→ Given instruction
Locate the line bearing "Continue the Blender" in the material below, then reproduce it and each following line up to and including the line bearing "return Vector((p.x, p.y, v))".

→ Supplied material
-----

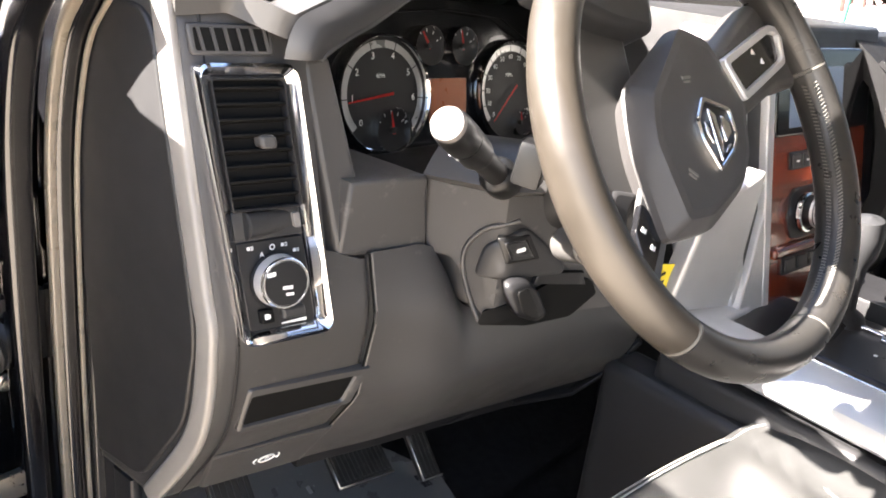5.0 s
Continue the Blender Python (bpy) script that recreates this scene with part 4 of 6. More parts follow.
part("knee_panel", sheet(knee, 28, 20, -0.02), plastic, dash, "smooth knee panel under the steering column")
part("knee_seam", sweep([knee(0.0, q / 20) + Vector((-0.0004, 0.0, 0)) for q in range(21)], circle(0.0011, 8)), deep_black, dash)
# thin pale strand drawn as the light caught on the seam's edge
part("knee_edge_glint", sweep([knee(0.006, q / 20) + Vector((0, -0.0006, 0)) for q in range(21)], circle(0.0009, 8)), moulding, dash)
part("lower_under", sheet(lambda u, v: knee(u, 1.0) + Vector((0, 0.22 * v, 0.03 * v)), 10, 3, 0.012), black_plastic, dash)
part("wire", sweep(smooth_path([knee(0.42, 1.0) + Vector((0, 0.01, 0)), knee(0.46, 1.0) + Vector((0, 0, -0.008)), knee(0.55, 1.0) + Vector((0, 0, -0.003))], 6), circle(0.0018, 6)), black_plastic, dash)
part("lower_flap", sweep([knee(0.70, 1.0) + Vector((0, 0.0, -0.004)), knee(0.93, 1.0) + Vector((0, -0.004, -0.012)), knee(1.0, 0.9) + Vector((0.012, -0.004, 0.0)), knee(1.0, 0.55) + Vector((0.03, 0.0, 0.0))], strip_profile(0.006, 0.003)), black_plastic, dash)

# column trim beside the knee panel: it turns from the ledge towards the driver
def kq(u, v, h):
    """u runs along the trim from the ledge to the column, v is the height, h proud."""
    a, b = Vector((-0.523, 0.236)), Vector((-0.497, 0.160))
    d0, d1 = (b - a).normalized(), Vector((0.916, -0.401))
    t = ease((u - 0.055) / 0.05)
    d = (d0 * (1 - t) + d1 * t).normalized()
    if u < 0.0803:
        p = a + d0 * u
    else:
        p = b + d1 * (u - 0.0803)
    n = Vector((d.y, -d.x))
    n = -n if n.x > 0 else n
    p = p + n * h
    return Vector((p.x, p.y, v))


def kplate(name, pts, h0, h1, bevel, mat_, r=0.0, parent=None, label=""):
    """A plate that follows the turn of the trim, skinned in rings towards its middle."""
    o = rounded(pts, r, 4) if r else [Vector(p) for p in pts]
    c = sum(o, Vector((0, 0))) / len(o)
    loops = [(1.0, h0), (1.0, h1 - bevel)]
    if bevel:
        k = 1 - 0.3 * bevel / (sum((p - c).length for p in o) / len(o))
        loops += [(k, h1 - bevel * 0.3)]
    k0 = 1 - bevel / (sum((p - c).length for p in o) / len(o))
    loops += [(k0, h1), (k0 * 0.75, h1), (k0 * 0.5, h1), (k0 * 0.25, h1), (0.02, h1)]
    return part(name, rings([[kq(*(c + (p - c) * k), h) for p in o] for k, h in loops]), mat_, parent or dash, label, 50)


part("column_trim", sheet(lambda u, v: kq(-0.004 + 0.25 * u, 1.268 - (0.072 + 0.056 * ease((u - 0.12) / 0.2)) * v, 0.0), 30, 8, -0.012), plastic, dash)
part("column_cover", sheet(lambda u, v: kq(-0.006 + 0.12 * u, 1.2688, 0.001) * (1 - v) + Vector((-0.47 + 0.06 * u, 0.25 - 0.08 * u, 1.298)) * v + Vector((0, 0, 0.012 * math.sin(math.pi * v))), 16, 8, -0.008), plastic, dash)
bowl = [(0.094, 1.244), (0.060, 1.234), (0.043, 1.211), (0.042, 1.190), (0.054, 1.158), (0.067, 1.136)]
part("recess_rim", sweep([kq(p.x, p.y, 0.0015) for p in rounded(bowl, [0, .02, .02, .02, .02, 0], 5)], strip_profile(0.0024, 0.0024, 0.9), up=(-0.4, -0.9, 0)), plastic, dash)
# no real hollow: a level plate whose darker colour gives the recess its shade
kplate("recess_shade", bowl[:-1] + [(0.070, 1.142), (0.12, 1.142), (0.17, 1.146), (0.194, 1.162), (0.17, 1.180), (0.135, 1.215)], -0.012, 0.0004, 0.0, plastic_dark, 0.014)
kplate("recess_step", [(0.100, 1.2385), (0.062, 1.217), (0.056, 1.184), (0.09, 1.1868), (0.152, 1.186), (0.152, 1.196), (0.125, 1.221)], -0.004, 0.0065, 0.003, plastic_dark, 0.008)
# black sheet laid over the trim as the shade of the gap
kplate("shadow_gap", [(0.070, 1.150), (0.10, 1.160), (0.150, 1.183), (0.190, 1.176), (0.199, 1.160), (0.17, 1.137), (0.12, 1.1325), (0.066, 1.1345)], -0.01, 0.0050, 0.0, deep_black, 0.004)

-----

→ Task output
Continue the Blender Python (bpy) script that recreates this scene with part 4 of 6. More parts follow.
part("knee_panel", sheet(knee, 28, 20, -0.02), plastic, dash, "smooth knee panel under the steering column")
part("knee_seam", sweep([knee(0.0, q / 20) + Vector((-0.0004, 0.0, 0)) for q in range(21)], circle(0.0011, 8)), deep_black, dash)
# thin pale strand drawn as the light caught on the seam's edge
part("knee_edge_glint", sweep([knee(0.006, q / 20) + Vector((0, -0.0006, 0)) for q in range(21)], circle(0.0009, 8)), moulding, dash)
part("lower_under", sheet(lambda u, v: knee(u, 1.0) + Vector((0, 0.22 * v, 0.03 * v)), 10, 3, 0.012), black_plastic, dash)
part("wire", sweep(smooth_path([knee(0.42, 1.0) + Vector((0, 0.01, 0)), knee(0.46, 1.0) + Vector((0, 0, -0.008)), knee(0.55, 1.0) + Vector((0, 0, -0.003))], 6), circle(0.0018, 6)), black_plastic, dash)
part("lower_flap", sweep([knee(0.70, 1.0) + Vector((0, 0.0, -0.004)), knee(0.93, 1.0) + Vector((0, -0.004, -0.012)), knee(1.0, 0.9) + Vector((0.012, -0.004, 0.0)), knee(1.0, 0.55) + Vector((0.03, 0.0, 0.0))], strip_profile(0.006, 0.003)), black_plastic, dash)

# column trim beside the knee panel: it turns from the ledge towards the driver
def kq(u, v, h):
    """u runs along the trim from the ledge to the column, v is the height, h proud."""
    a, b = Vector((-0.523, 0.236)), Vector((-0.497, 0.160))
    d0, d1 = (b - a).normalized(), Vector((0.916, -0.401))
    t = ease((u - 0.055) / 0.05)
    d = (d0 * (1 - t) + d1 * t).normalized()
    if u < 0.0803:
        p = a + d0 * u
    else:
        p = b + d1 * (u - 0.0803)
    n = Vector((d.y, -d.x))
    n = -n if n.x > 0 else n
    p = p + n * h
    return Vector((p.x, p.y, v))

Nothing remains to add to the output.